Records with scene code
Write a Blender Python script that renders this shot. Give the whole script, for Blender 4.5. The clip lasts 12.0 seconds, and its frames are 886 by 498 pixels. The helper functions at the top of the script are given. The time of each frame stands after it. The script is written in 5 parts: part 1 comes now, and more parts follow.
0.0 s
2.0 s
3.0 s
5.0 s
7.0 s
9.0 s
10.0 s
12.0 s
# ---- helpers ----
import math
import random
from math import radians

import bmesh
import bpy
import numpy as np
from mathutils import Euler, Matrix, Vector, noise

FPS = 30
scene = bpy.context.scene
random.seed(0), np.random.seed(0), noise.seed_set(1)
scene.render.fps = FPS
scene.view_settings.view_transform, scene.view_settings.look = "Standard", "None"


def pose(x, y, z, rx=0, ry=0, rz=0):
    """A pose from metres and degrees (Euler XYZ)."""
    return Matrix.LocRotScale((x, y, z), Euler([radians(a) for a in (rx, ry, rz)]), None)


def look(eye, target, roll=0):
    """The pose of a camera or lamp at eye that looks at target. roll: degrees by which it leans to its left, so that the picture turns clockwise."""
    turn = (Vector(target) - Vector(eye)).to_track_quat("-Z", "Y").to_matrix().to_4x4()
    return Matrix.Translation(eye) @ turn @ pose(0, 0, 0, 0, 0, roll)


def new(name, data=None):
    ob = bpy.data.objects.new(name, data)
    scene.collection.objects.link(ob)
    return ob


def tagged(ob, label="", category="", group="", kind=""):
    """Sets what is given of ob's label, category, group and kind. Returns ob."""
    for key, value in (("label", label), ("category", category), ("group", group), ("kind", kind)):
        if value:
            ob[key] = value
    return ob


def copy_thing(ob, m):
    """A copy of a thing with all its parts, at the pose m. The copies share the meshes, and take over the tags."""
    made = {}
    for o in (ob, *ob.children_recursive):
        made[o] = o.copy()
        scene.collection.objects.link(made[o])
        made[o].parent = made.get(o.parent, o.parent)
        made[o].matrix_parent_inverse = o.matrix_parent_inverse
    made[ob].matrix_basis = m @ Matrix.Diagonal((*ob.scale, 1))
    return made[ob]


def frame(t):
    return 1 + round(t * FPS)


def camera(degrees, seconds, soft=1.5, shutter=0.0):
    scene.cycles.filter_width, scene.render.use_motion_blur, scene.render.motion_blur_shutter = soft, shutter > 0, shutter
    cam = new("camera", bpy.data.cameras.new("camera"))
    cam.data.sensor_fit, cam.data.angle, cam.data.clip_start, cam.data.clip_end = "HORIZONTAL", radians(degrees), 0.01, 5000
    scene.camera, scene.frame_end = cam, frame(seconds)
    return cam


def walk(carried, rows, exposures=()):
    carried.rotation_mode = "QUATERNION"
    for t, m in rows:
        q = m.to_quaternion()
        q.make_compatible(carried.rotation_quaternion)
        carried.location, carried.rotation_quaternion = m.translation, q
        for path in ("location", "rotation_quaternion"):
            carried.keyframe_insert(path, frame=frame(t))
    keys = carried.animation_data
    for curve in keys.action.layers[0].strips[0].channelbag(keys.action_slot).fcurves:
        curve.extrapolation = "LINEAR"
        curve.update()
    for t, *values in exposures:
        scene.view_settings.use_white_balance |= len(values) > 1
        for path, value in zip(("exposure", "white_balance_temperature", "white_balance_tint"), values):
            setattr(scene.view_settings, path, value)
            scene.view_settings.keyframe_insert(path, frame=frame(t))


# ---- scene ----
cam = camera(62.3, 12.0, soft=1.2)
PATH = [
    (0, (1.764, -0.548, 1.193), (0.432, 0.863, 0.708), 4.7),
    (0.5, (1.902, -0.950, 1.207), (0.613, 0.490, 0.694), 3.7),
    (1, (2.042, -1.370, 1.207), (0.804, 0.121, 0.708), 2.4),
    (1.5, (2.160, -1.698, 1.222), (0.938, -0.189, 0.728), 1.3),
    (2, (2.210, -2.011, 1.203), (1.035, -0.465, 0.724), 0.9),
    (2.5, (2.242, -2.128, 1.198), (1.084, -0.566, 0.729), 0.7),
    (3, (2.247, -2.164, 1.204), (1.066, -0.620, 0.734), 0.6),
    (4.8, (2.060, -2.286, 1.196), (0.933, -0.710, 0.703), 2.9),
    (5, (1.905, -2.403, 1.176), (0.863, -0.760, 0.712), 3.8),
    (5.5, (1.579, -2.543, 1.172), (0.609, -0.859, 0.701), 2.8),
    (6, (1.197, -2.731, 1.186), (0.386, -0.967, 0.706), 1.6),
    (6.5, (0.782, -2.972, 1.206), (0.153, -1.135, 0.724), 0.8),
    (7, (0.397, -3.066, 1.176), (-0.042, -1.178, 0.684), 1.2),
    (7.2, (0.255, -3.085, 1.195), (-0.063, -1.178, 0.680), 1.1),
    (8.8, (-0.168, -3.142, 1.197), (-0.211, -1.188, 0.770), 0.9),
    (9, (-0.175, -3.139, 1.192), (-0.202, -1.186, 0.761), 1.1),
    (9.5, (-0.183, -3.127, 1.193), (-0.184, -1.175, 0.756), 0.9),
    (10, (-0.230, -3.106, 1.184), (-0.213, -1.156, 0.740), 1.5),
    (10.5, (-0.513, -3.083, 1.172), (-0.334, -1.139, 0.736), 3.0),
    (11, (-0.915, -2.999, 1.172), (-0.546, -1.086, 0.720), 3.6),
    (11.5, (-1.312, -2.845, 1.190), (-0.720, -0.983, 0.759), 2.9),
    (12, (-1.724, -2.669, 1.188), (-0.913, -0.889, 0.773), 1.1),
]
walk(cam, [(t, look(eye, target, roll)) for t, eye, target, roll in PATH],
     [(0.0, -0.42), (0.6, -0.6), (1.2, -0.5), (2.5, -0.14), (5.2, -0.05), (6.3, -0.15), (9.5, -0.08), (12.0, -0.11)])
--
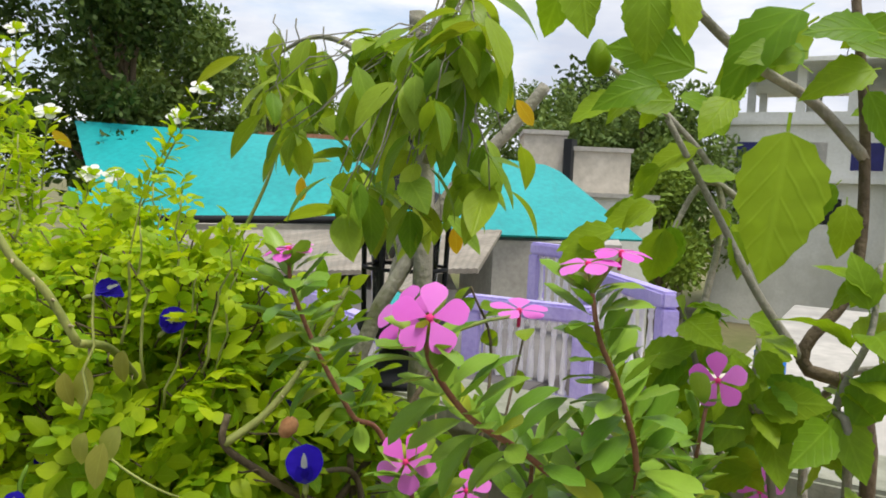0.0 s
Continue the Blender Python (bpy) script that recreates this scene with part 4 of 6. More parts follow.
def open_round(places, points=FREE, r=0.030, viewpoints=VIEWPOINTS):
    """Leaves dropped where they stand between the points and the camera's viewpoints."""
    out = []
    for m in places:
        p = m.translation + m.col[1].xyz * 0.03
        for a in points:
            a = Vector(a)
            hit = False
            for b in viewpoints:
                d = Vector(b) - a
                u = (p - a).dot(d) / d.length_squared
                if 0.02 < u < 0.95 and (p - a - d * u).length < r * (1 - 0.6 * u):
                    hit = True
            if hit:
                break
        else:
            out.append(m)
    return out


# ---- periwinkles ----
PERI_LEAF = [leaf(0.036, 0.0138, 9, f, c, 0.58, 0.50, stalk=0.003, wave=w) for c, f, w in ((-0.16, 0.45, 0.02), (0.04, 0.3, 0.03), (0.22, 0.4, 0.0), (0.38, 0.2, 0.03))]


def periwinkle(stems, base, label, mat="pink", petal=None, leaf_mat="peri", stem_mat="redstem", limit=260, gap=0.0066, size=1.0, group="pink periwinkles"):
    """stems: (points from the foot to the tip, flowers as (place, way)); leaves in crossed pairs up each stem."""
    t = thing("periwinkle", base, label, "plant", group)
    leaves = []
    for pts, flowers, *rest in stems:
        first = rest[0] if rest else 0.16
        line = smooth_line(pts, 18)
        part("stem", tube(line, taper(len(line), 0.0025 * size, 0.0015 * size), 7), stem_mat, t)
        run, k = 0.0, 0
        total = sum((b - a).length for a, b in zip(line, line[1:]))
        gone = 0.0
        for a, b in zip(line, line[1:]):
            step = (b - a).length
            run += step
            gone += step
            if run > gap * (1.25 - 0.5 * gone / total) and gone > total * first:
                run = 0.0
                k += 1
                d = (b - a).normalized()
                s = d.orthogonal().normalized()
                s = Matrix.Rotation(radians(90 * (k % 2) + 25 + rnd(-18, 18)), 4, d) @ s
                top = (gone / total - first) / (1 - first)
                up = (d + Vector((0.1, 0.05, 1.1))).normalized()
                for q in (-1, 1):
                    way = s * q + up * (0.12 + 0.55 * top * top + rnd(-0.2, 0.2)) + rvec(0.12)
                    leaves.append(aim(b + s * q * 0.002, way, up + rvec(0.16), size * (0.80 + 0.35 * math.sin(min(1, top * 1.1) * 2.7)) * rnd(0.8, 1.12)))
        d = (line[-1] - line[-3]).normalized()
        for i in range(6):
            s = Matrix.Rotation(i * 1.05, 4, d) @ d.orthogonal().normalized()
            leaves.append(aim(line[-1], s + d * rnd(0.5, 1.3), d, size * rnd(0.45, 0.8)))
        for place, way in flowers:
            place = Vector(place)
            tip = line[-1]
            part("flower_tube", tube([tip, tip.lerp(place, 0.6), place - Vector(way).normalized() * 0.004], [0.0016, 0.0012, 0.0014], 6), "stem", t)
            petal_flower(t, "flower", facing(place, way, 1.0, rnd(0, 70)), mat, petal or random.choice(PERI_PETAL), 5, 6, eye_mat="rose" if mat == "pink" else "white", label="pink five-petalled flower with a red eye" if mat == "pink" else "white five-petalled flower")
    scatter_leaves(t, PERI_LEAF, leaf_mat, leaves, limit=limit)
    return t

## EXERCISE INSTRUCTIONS
In the listing above, locate the line containing "Continue the Blender" and the line containing "(0.38, 0.2, 0.03))]". Transcribe those two lines and everything between them, exactly as written.

## FULL ANSWER
Continue the Blender Python (bpy) script that recreates this scene with part 4 of 6. More parts follow.
def open_round(places, points=FREE, r=0.030, viewpoints=VIEWPOINTS):
    """Leaves dropped where they stand between the points and the camera's viewpoints."""
    out = []
    for m in places:
        p = m.translation + m.col[1].xyz * 0.03
        for a in points:
            a = Vector(a)
            hit = False
            for b in viewpoints:
                d = Vector(b) - a
                u = (p - a).dot(d) / d.length_squared
                if 0.02 < u < 0.95 and (p - a - d * u).length < r * (1 - 0.6 * u):
                    hit = True
            if hit:
                break
        else:
            out.append(m)
    return out


# ---- periwinkles ----
PERI_LEAF = [leaf(0.036, 0.0138, 9, f, c, 0.58, 0.50, stalk=0.003, wave=w) for c, f, w in ((-0.16, 0.45, 0.02), (0.04, 0.3, 0.03), (0.22, 0.4, 0.0), (0.38, 0.2, 0.03))]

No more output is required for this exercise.